What made our stay in Cairns memorable and what I couldn’t recommend more was our hostel, Gilligan’s. Booking our hostel in advance to our stay is a definite must as this hostel gets booked up by backpackers, locals and even football teams from various parts of Australia. Gilligan’s seems to be the Magaluf of Australia. Being a massive complex of floors, rooms and kitchens, means the hostel itself is a labyrinth. The hostel is everything you want a hostel to be, nice rooms, good bathrooms in your rooms, fair sized kitchen (although you share it per floor) and each room has a balcony creating a perfect opportunity to play drinking games with your room mates. Separate from the hostel section, Gilligan’s has a pool, an outside bar, an inside bar, a club, a kitchen with free meal vouchers, a casino room and a travel desk. Gilligan’s has it all. Staying in the hostel means you have free entry to the club, whilst outside people and even locals have to pay entry. Gilligan’s have a variety of different nights (similar to Darwin in this sense) with ladies night where men can even dress as Ladies to gain free drinks, wet t-shirt competitions- this was more of a dance competition then the naked one in Darwin might I add, and even jelly wrestling in a paddling pool.
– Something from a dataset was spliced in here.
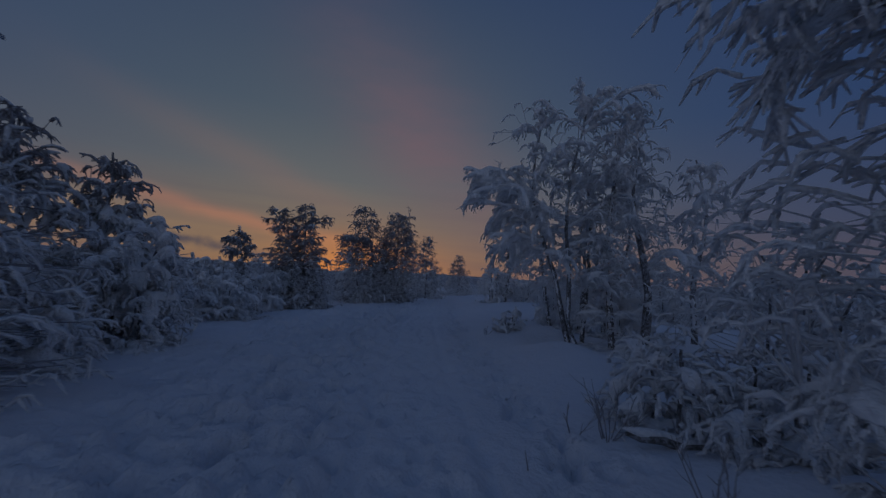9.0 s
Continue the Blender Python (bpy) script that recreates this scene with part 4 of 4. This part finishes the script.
bare_shrub("leafless dark shrub poking out of the snow", 5.35, 22.9, 9, 0.62, 401)
bare_shrub("thin bare shrub half drowned in snow", 5.1, 23.1, 3, 0.35, 402)
bare_shrub("dry stick standing in the trodden snow", 4.2, 22.6, 1, 0.2, 403, "stick", "stick")
bare_shrub("thin bare twigs poking out of the drift", 8.2, 30.6, 5, 0.3, 404)
bare_shrub("bare shrub at the foot of a birch", 4.9, 21.5, 7, 0.5, 405)


# fallen stem by the trail, with snow along its back
def fallen_log(label, x, y, heading, length, r, seed):
    rng = np.random.default_rng(seed)
    root = tagged(new("fallen_log"), label, "log")
    root.location = (x, y, float(land(x, y)))
    a = math.radians(90 - heading)
    s = np.linspace(-0.5, 0.5, 9) * length
    P = np.stack([s * math.cos(a), s * math.sin(a), 0.6 * r + 0.02 * rng.normal(size=9)], 1)[None]
    R = r * np.array([0.02, 0.95, 1, 1, 0.95, 0.9, 0.85, 0.75, 0.02])[None]
    part("log", mesh_of("log", *tubes(P, R, 9, rng, 0.08), BARK), root)
    Q = P + np.array([0, 0, r * 0.9])
    part("snow_cap", mesh_of("snow_cap", *tubes(Q, R * 0.95 * rng.uniform(0.7, 1.2, R.shape), 8, rng, 0.15), CROWN), root, "rounded ridge of snow")


fallen_log("dark fallen birch stem under a ridge of snow", 5.6, 19.1, 60, 0.9, 0.1, 421)
fallen_log("thin fallen stem half sunk in the drift", 6.0, 22.3, 120, 1.6, 0.05, 422)


# the far works in the valley, with its chimneys
def slab(w, d, h):
    v = [(sx * w / 2, sy * d / 2, z) for z in (0, h) for sx, sy in ((-1, -1), (1, -1), (1, 1), (-1, 1))]
    return np.array(v, float), np.array([(0, 3, 2, 1), (4, 5, 6, 7), (0, 1, 5, 4), (1, 2, 6, 5), (2, 3, 7, 6), (3, 0, 4, 7)])


def works_hall(label, az, dist, w, d, h, name="works_hall"):
    x, y = dist * math.sin(math.radians(az)), dist * math.cos(math.radians(az))
    root = tagged(new(name), label, "building")
    root.location, root.rotation_euler = (x, y, float(land(x, y)) - 1.0), (0, 0, -math.radians(az) + 0.25)
    part("wall", mesh_of("wall", *slab(w, d, h), WALL, False), root, "dark weathered wall")
    roof = part("roof", mesh_of("roof", *slab(w * 1.04, d * 1.06, 0.12 * h), SNOW, False), root, "snow-covered flat roof")
    roof.location = (0, 0, h + 0.004)
    n = max(3, int(w / 6))
    for i in range(n):
        pane = part("window", mesh_of("window", *slab(w / n * 0.5, 0.3, h * 0.2), CONCRETE, False), root)
        pane.location = ((i + 0.5) * w / n - w / 2, -d / 2 - 0.1, h * 0.5)


def chimney(label, az, dist, h, r):
    x, y = dist * math.sin(math.radians(az)), dist * math.cos(math.radians(az))
    rng = np.random.default_rng(int(az * 100))
    root = tagged(new("chimney"), label, "chimney", "works chimneys")
    root.location = (x, y, float(land(x, y)) - 1.0)
    z = np.linspace(0, h, 7)
    P = np.stack([0 * z, 0 * z, z], 1)[None]
    part("shaft", mesh_of("shaft", *tubes(P, r * np.linspace(1, 0.7, 7)[None], 12, rng), CONCRETE), root)
    rim = np.stack([0 * z[:2], 0 * z[:2], np.array([h - 1.2, h + 0.3])], 1)[None]
    part("rim", mesh_of("rim", *tubes(rim, np.full((1, 2), r * 0.85), 12, rng), WALL), root, "dark rim")


for az, top in ((4.5, 45.0), (5.05, 43.0)):
    chimney("tall slim works chimney in the far valley", az, 640.0, top, 1.3)
works_hall("dark block of a distant works building", 1.2, 600.0, 22.0, 18.0, 9.0)
works_hall("long low snow-roofed hall in the far valley", 3.0, 420.0, 34.0, 10.0, 4.0)
works_hall("small dark far house under snow", -22.0, 190.0, 9.0, 7.0, 4.0, "far_house")
works_hall("small far house under snow", -31.0, 240.0, 10.0, 7.0, 4.0, "far_house")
Although Gilligan’s is the core night life in Cairns, we spent nights at PJ Brian’s, as well as The Woolshed– which had great free food and their weeks entertainment followed Darwin’s as well with wet shirt competitions, dildo racing, Babe Nation once again, Ladies night and a beach party. We spent each night here partying and receiving the worst hangovers we had ever come across- Goonovers. To keep a night cheap and simple, many backpackers will drink “Goon”, a sack of wine stored in a bag which normally is 10 dollars for 2 litres and tastes foul- fish eggs and milk wine anyone? Although doing the job, it makes you feel horrendous the next day, and here we were introduced to the good stuff. Thanks Cairns!